## DESCRIPTION OF THE TASK:
Repeat the whole listing below, word for word.

(Scripts that build animated scenes)

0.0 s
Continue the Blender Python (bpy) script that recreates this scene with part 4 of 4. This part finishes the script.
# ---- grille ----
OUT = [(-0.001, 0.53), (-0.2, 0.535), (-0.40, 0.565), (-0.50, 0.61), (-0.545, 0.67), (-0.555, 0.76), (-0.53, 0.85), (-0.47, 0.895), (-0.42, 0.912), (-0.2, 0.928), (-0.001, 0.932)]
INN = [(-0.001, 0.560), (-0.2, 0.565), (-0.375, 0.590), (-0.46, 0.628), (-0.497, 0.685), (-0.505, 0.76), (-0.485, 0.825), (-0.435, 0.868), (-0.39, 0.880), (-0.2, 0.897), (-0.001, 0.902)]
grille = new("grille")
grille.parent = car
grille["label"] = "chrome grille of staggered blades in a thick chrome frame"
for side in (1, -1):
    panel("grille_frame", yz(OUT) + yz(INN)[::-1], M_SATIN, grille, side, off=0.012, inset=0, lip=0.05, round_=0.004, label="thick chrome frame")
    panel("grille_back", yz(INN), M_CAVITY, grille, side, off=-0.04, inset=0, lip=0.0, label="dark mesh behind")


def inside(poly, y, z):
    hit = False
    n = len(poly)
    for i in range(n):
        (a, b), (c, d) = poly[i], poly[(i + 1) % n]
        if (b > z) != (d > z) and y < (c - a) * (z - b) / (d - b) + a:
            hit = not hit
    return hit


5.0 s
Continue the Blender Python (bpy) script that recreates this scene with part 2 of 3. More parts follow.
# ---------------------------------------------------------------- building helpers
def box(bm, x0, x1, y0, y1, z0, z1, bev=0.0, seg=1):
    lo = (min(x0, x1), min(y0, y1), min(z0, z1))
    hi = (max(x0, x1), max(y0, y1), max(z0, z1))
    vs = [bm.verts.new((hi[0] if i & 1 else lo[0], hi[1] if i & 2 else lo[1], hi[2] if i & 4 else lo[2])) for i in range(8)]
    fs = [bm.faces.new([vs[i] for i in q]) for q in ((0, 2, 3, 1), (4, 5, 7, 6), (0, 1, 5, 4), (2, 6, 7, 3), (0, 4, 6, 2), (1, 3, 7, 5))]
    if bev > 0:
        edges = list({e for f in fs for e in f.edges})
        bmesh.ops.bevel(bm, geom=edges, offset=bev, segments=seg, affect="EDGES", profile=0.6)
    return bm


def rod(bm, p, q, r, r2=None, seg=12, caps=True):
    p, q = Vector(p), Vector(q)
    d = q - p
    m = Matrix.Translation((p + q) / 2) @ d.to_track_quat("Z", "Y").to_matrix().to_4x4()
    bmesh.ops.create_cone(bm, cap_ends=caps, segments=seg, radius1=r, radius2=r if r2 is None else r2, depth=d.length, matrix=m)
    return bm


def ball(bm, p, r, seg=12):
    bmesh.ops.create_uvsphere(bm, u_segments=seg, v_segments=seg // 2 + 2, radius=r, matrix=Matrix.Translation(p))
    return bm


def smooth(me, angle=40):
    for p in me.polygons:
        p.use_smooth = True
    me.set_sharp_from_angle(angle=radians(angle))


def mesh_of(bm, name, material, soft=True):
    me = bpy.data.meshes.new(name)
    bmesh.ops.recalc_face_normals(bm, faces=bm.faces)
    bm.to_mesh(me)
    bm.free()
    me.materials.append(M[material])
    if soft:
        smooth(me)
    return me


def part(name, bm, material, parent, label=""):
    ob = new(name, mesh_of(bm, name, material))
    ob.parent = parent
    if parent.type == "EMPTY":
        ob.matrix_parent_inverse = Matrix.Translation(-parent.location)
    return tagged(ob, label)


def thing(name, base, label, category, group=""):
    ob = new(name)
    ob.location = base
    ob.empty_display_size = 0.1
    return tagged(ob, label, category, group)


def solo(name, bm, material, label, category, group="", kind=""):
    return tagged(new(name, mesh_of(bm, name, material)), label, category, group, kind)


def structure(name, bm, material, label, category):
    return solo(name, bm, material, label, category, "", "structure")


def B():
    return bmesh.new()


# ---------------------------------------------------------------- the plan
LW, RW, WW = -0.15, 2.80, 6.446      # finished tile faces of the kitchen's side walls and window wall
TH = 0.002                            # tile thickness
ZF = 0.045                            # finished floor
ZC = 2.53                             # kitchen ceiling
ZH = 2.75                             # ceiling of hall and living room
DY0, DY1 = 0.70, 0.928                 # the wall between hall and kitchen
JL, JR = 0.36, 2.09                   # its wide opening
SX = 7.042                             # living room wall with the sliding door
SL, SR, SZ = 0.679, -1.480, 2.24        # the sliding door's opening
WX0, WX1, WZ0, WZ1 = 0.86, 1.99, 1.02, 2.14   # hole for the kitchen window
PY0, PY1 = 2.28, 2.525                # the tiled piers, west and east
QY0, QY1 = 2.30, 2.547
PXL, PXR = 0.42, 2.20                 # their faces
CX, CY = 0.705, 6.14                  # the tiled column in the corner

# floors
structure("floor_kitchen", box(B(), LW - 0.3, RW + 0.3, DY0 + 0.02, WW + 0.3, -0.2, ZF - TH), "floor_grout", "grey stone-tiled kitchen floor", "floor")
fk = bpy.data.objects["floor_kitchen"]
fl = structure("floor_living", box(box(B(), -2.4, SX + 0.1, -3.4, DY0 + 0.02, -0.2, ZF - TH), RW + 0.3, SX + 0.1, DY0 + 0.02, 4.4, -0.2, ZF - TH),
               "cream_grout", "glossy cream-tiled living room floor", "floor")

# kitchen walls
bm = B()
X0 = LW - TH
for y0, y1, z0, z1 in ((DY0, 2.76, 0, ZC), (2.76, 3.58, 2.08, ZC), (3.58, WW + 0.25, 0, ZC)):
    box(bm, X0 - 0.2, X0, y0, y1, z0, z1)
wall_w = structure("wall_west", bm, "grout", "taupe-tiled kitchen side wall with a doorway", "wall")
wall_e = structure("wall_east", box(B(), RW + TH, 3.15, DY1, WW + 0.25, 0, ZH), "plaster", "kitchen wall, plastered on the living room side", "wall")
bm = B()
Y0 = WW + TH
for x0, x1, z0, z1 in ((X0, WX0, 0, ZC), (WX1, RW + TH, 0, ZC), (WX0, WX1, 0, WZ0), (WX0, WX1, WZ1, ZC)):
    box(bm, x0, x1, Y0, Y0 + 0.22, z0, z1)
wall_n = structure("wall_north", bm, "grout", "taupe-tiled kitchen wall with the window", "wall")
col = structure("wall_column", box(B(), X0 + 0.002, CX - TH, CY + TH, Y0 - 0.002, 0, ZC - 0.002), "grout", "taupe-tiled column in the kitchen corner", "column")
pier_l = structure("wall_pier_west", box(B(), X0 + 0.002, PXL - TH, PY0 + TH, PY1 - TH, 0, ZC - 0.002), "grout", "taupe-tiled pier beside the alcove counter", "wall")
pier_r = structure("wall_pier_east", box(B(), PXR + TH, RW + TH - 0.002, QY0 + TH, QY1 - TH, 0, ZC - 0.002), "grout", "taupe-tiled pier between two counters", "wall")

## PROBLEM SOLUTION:
0.0 s
Continue the Blender Python (bpy) script that recreates this scene with part 4 of 4. This part finishes the script.
# ---- grille ----
OUT = [(-0.001, 0.53), (-0.2, 0.535), (-0.40, 0.565), (-0.50, 0.61), (-0.545, 0.67), (-0.555, 0.76), (-0.53, 0.85), (-0.47, 0.895), (-0.42, 0.912), (-0.2, 0.928), (-0.001, 0.932)]
INN = [(-0.001, 0.560), (-0.2, 0.565), (-0.375, 0.590), (-0.46, 0.628), (-0.497, 0.685), (-0.505, 0.76), (-0.485, 0.825), (-0.435, 0.868), (-0.39, 0.880), (-0.2, 0.897), (-0.001, 0.902)]
grille = new("grille")
grille.parent = car
grille["label"] = "chrome grille of staggered blades in a thick chrome frame"
for side in (1, -1):
    panel("grille_frame", yz(OUT) + yz(INN)[::-1], M_SATIN, grille, side, off=0.012, inset=0, lip=0.05, round_=0.004, label="thick chrome frame")
    panel("grille_back", yz(INN), M_CAVITY, grille, side, off=-0.04, inset=0, lip=0.0, label="dark mesh behind")


def inside(poly, y, z):
    hit = False
    n = len(poly)
    for i in range(n):
        (a, b), (c, d) = poly[i], poly[(i + 1) % n]
        if (b > z) != (d > z) and y < (c - a) * (z - b) / (d - b) + a:
            hit = not hit
    return hit


5.0 s
Continue the Blender Python (bpy) script that recreates this scene with part 2 of 3. More parts follow.
# ---------------------------------------------------------------- building helpers
def box(bm, x0, x1, y0, y1, z0, z1, bev=0.0, seg=1):
    lo = (min(x0, x1), min(y0, y1), min(z0, z1))
    hi = (max(x0, x1), max(y0, y1), max(z0, z1))
    vs = [bm.verts.new((hi[0] if i & 1 else lo[0], hi[1] if i & 2 else lo[1], hi[2] if i & 4 else lo[2])) for i in range(8)]
    fs = [bm.faces.new([vs[i] for i in q]) for q in ((0, 2, 3, 1), (4, 5, 7, 6), (0, 1, 5, 4), (2, 6, 7, 3), (0, 4, 6, 2), (1, 3, 7, 5))]
    if bev > 0:
        edges = list({e for f in fs for e in f.edges})
        bmesh.ops.bevel(bm, geom=edges, offset=bev, segments=seg, affect="EDGES", profile=0.6)
    return bm


def rod(bm, p, q, r, r2=None, seg=12, caps=True):
    p, q = Vector(p), Vector(q)
    d = q - p
    m = Matrix.Translation((p + q) / 2) @ d.to_track_quat("Z", "Y").to_matrix().to_4x4()
    bmesh.ops.create_cone(bm, cap_ends=caps, segments=seg, radius1=r, radius2=r if r2 is None else r2, depth=d.length, matrix=m)
    return bm


def ball(bm, p, r, seg=12):
    bmesh.ops.create_uvsphere(bm, u_segments=seg, v_segments=seg // 2 + 2, radius=r, matrix=Matrix.Translation(p))
    return bm


def smooth(me, angle=40):
    for p in me.polygons:
        p.use_smooth = True
    me.set_sharp_from_angle(angle=radians(angle))


def mesh_of(bm, name, material, soft=True):
    me = bpy.data.meshes.new(name)
    bmesh.ops.recalc_face_normals(bm, faces=bm.faces)
    bm.to_mesh(me)
    bm.free()
    me.materials.append(M[material])
    if soft:
        smooth(me)
    return me


def part(name, bm, material, parent, label=""):
    ob = new(name, mesh_of(bm, name, material))
    ob.parent = parent
    if parent.type == "EMPTY":
        ob.matrix_parent_inverse = Matrix.Translation(-parent.location)
    return tagged(ob, label)


def thing(name, base, label, category, group=""):
    ob = new(name)
    ob.location = base
    ob.empty_display_size = 0.1
    return tagged(ob, label, category, group)


def solo(name, bm, material, label, category, group="", kind=""):
    return tagged(new(name, mesh_of(bm, name, material)), label, category, group, kind)


def structure(name, bm, material, label, category):
    return solo(name, bm, material, label, category, "", "structure")


def B():
    return bmesh.new()


# ---------------------------------------------------------------- the plan
LW, RW, WW = -0.15, 2.80, 6.446      # finished tile faces of the kitchen's side walls and window wall
TH = 0.002                            # tile thickness
ZF = 0.045                            # finished floor
ZC = 2.53                             # kitchen ceiling
ZH = 2.75                             # ceiling of hall and living room
DY0, DY1 = 0.70, 0.928                 # the wall between hall and kitchen
JL, JR = 0.36, 2.09                   # its wide opening
SX = 7.042                             # living room wall with the sliding door
SL, SR, SZ = 0.679, -1.480, 2.24        # the sliding door's opening
WX0, WX1, WZ0, WZ1 = 0.86, 1.99, 1.02, 2.14   # hole for the kitchen window
PY0, PY1 = 2.28, 2.525                # the tiled piers, west and east
QY0, QY1 = 2.30, 2.547
PXL, PXR = 0.42, 2.20                 # their faces
CX, CY = 0.705, 6.14                  # the tiled column in the corner

# floors
structure("floor_kitchen", box(B(), LW - 0.3, RW + 0.3, DY0 + 0.02, WW + 0.3, -0.2, ZF - TH), "floor_grout", "grey stone-tiled kitchen floor", "floor")
fk = bpy.data.objects["floor_kitchen"]
fl = structure("floor_living", box(box(B(), -2.4, SX + 0.1, -3.4, DY0 + 0.02, -0.2, ZF - TH), RW + 0.3, SX + 0.1, DY0 + 0.02, 4.4, -0.2, ZF - TH),
               "cream_grout", "glossy cream-tiled living room floor", "floor")

# kitchen walls
bm = B()
X0 = LW - TH
for y0, y1, z0, z1 in ((DY0, 2.76, 0, ZC), (2.76, 3.58, 2.08, ZC), (3.58, WW + 0.25, 0, ZC)):
    box(bm, X0 - 0.2, X0, y0, y1, z0, z1)
wall_w = structure("wall_west", bm, "grout", "taupe-tiled kitchen side wall with a doorway", "wall")
wall_e = structure("wall_east", box(B(), RW + TH, 3.15, DY1, WW + 0.25, 0, ZH), "plaster", "kitchen wall, plastered on the living room side", "wall")
bm = B()
Y0 = WW + TH
for x0, x1, z0, z1 in ((X0, WX0, 0, ZC), (WX1, RW + TH, 0, ZC), (WX0, WX1, 0, WZ0), (WX0, WX1, WZ1, ZC)):
    box(bm, x0, x1, Y0, Y0 + 0.22, z0, z1)
wall_n = structure("wall_north", bm, "grout", "taupe-tiled kitchen wall with the window", "wall")
col = structure("wall_column", box(B(), X0 + 0.002, CX - TH, CY + TH, Y0 - 0.002, 0, ZC - 0.002), "grout", "taupe-tiled column in the kitchen corner", "column")
pier_l = structure("wall_pier_west", box(B(), X0 + 0.002, PXL - TH, PY0 + TH, PY1 - TH, 0, ZC - 0.002), "grout", "taupe-tiled pier beside the alcove counter", "wall")
pier_r = structure("wall_pier_east", box(B(), PXR + TH, RW + TH - 0.002, QY0 + TH, QY1 - TH, 0, ZC - 0.002), "grout", "taupe-tiled pier between two counters", "wall")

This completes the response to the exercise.